President Emmanuel Macron was due to cut short a trip to Brussels for an EU summit on Friday to return to Paris for a second crisis meeting in as many days to tackle rioting that erupted just months after mass demonstrations over a deeply unpopular pensions reform. 

Cars and buses were set on fire in cities from Marseille to Lyon and the outskirts of Lille, despite police deploying 40,000 officers, heavy-duty armoured vehicles and in some cases elite squads used in counter-terrorism to try to quell the unrest.

Multiple protests took place in the suburbs of Paris, including in Nanterre where Nahel, a 17-year-old of North African origin, was killed in a car as he tried to speed away from police on Tuesday. In central Paris, shops including a Nike store were looted, images on social media showed. 

Opponents of the government from across the political spectrum have attacked Macron’s administration over the teenager’s killing. Those on the left have criticised police tactics, accusing them of racial discrimination and excess brutality, while those on the right have berated the government over its inability to restore order after public buildings, from schools to police stations and courthouses, were set ablaze.

“Last night, our police officers, gendarmes and firemen once again bravely faced a rare level of violence. In line with my instructions to be firm, they carried out 667 arrests,” said interior minister Gérald Darmanin on Twitter. That was more than three times as many arrests as the previous night. 

Transport minister Clément Beaune said attacks on some transport services had been worse than the night before, with 12 buses completely destroyed by fires in one warehouse in Aubervilliers, just outside Paris. 

“These are acts of vandalism that are completely unacceptable . . . and which in the end will hit those who need these services the most,” Beaune told RMC radio. 

The backlash over Nahel’s death has echoes of serious riots in 2005, when two other teenagers from low-income suburbs died while fleeing from police. It has brought back to the fore simmering anger in some low-income neighbourhoods that are home to many immigrants and their descendants, where inequalities in areas from housing to jobs are marked. 

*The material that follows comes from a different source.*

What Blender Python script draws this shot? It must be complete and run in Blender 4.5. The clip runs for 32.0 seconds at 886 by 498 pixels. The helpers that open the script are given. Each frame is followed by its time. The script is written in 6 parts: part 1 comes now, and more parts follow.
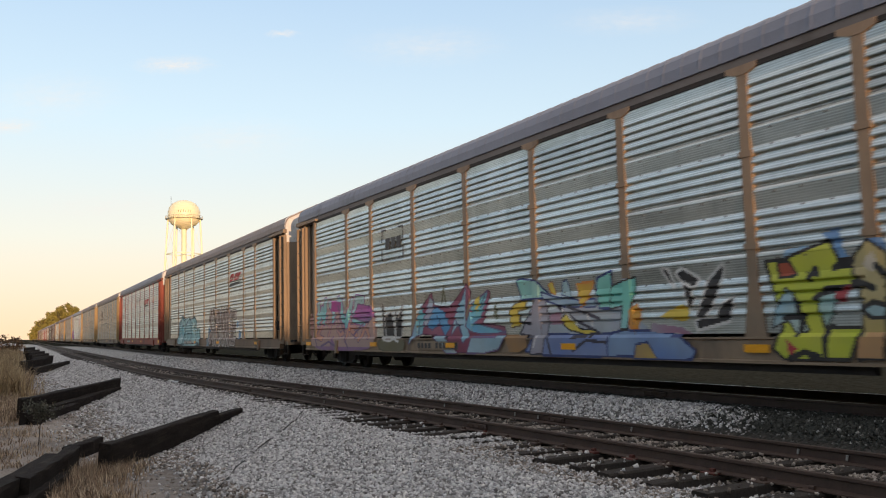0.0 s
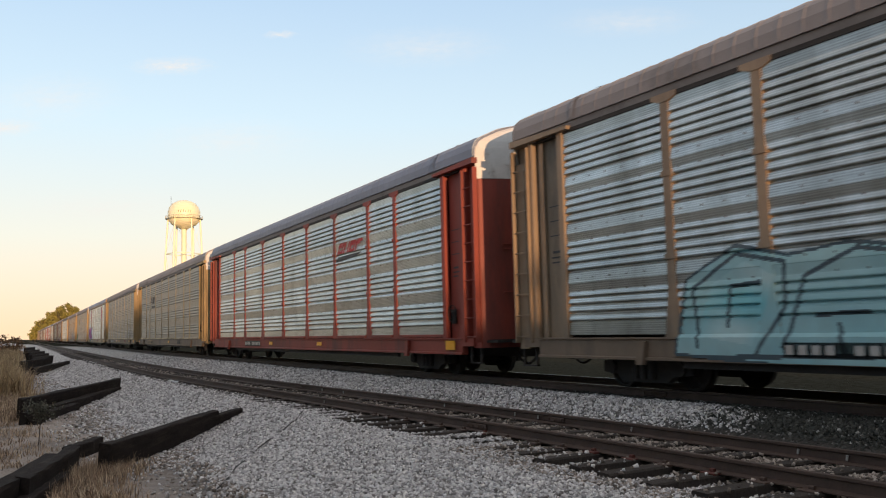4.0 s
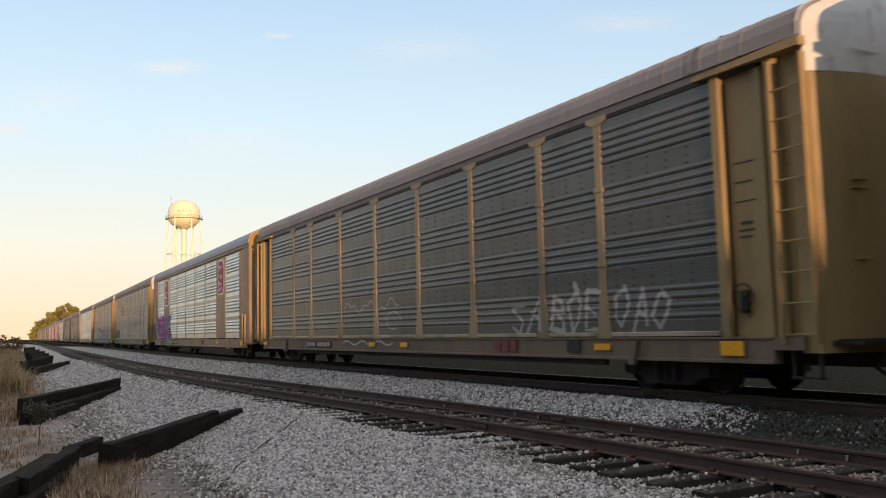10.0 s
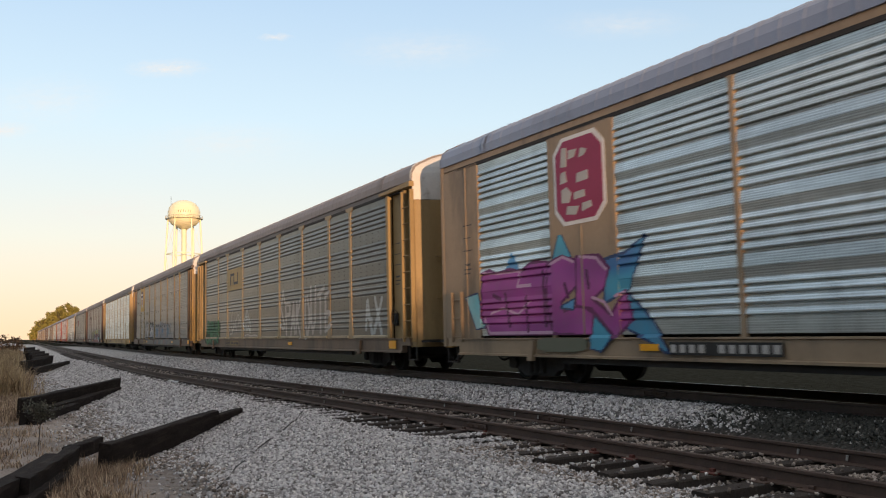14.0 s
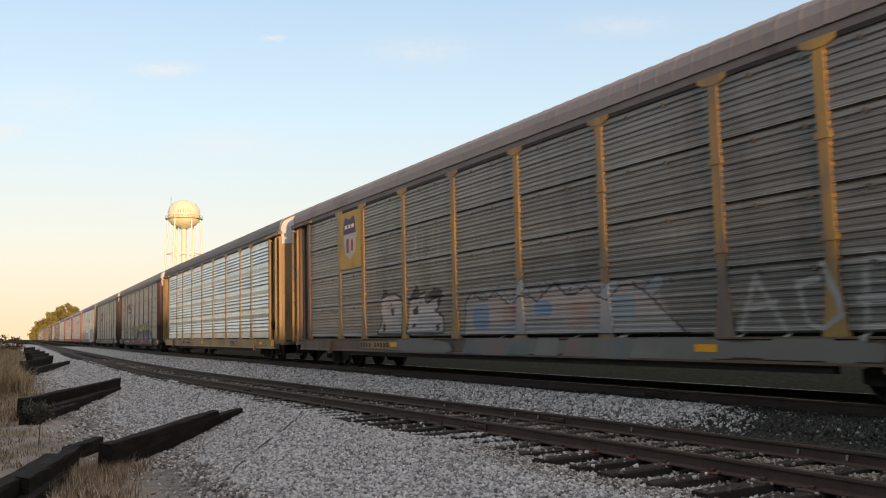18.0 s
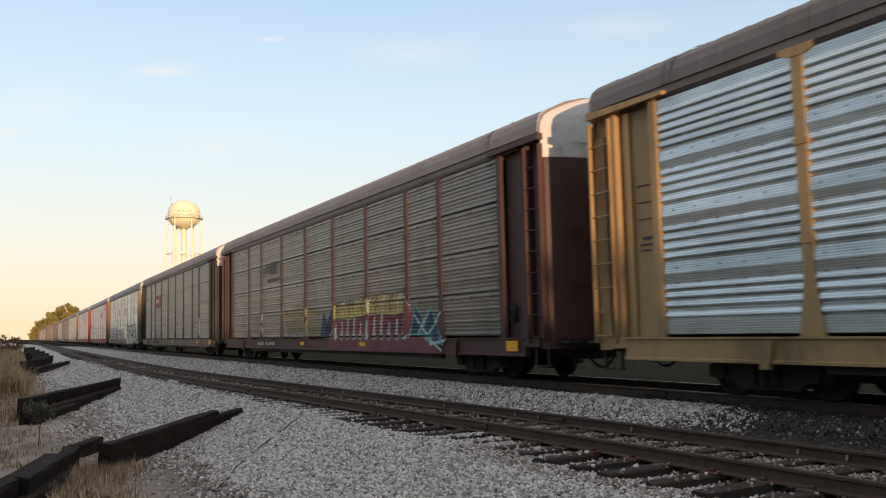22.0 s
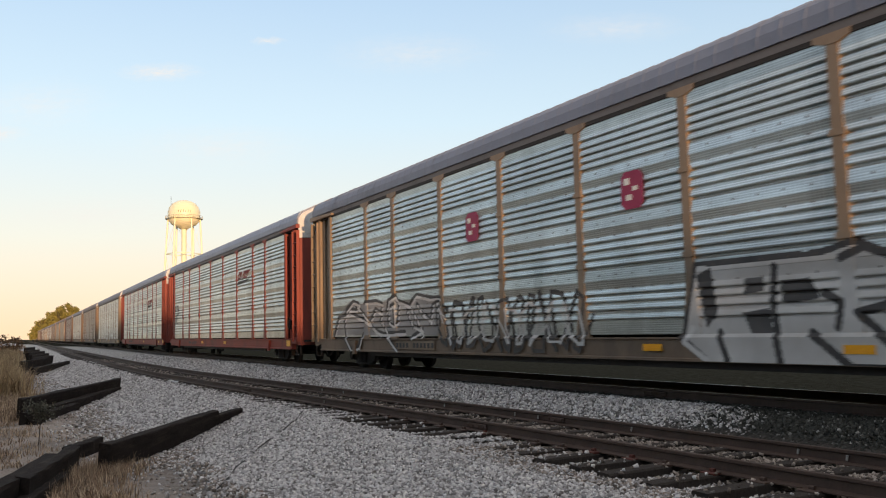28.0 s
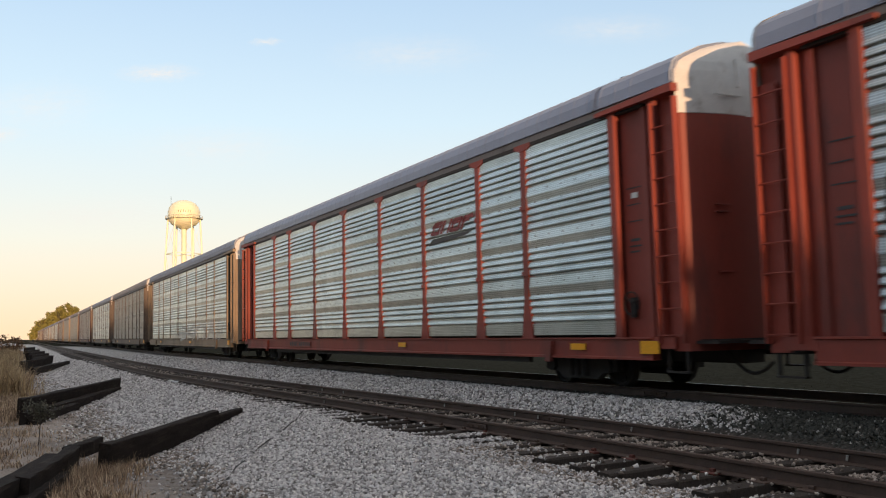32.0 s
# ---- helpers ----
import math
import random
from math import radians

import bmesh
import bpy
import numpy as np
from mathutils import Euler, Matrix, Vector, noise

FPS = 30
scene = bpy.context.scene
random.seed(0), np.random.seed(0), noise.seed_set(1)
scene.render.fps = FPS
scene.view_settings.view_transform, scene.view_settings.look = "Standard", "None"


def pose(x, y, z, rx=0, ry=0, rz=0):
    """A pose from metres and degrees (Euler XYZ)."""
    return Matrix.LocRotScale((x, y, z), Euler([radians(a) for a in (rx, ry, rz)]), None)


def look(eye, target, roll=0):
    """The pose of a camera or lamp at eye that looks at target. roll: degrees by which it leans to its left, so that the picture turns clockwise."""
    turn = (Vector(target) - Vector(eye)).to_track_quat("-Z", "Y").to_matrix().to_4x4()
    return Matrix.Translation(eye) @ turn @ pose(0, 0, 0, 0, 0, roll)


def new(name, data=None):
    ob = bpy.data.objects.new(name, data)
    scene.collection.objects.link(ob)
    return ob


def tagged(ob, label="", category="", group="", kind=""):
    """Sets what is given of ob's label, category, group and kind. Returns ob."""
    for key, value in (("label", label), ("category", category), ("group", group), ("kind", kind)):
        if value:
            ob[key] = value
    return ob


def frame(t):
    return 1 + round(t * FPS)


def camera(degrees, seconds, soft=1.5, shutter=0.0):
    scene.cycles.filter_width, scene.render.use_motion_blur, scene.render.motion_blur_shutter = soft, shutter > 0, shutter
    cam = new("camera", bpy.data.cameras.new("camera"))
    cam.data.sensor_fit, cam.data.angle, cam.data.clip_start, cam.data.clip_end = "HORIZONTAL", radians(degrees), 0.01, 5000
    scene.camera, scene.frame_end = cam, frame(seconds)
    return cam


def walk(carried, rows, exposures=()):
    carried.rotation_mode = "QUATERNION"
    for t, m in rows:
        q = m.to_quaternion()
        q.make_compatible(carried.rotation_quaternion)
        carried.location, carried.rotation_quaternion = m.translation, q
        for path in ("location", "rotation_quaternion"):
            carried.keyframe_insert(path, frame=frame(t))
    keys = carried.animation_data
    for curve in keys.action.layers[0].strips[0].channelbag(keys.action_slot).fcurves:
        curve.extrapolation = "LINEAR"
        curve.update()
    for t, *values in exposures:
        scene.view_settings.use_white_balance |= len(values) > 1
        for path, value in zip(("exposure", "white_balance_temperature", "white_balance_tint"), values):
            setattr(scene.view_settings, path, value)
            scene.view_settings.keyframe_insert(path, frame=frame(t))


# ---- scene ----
cam = camera(55.31, 32.0, soft=1.05, shutter=0.22)
EYE = (0.0, 0.0, 1.465)
VIEW = look(EYE, (-0.8740, 0.4764, 1.465 + 0.0948), -1.337)
walk(cam, [(0.0, VIEW), (32.0, VIEW)])

# ---- the line: train side, track centres, speed ----
SIDE = 10.07        # lateral place of the car sides near the camera
HALF = 1.50         # half width of a car
COUPLED = 29.065    # length of a car over its couplers
RAISED = 0.30       # the main line lies this much over the siding
FAR_BEND, FAR_TURN = -7.3, 63.0


def side_line(x):
    """Lateral place of the near car sides: straight, an easy bend, straight again."""
    u = max(0.0, FAR_BEND - x)
    k = 5.68e-4
    if u < FAR_TURN:
        return SIDE + k / 2 * u * u
    return SIDE + k / 2 * FAR_TURN ** 2 + k * FAR_TURN * (u - FAR_TURN)


def main_line(x):
    return side_line(x) + HALF


def smooth(a, b, x):
    t = min(1.0, max(0.0, (x - a) / (b - a)))
    return t * t * (3 - 2 * t)


def siding_line(x):
    """Centre of the empty track on the camera's side."""
    return side_line(x) - 4.1 + 1.2 * smooth(-42.0, -4.0, x) + 0.75


def car_place(k, t):
    """Where the middle of car k stands at t seconds, along the line."""
    return -15.996 + 10.7684 * t + 0.037692 * t ** 2 - 7.2829e-4 * t ** 3 + 1.0097e-5 * t ** 4 - COUPLED * k


def car_pose(k, t):
    x = car_place(k, t)
    ya, yb = main_line(x - 10.3), main_line(x + 10.3)
    return pose(x, (ya + yb) / 2, 0, 0, 0, math.degrees(math.atan2(yb - ya, 20.6)))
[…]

The outcry over the shooting grew quickly after a video emerged of the incident, which showed no apparent immediate threat to the two officers who flagged down the teenager. The police officer who fired the fatal shot has been placed in pre-trial detention, a rare step, and investigating magistrates have filed preliminary charges of voluntary homicide. 

The two officers had pursued Nahel on motorbikes after noticing a young driver speeding down a bus lane and running lights, according to accounts by the policemen and one passenger relayed by the Nanterre prosecutor. The officers caught up with him in traffic and one shot him as he tried to pull away. 

No weapons or drugs were found in the car, the prosecutor added. Nahel, who was driving without a licence, had a history of refusing to stop for police, the prosecutor said. But lawyers for Nahel’s family, who have called for more action against the second policeman, said the teenager had never been sentenced for any crime. 

Nahel’s mother Mounia, who appeared at a demonstration in Nanterre on Thursday holding a flare and wearing a T-shirt bearing the words “Justice for Nahel”, told France 5 she wanted “very firm” justice for her son. 

“I’m not angry at the police, I’m angry with one person, the one who took my son’s life away,” she said in the TV interview on Thursday night. “It’s the fault of one man, not a whole system. [Nahel] looked like a young Arab and he took his life away.”

A lawyer for the policeman who fired the shot said the officer was devastated and had not intended to kill the teenager, and had expressed his sorrow for the family. But he claimed that the officer had acted within the law and had feared the car would crush the policemen and endanger others.

“When you have killed someone, evidently you regret it . . . but my client says he could not have done any differently,” Laurent-Franck Lienard told BFM TV.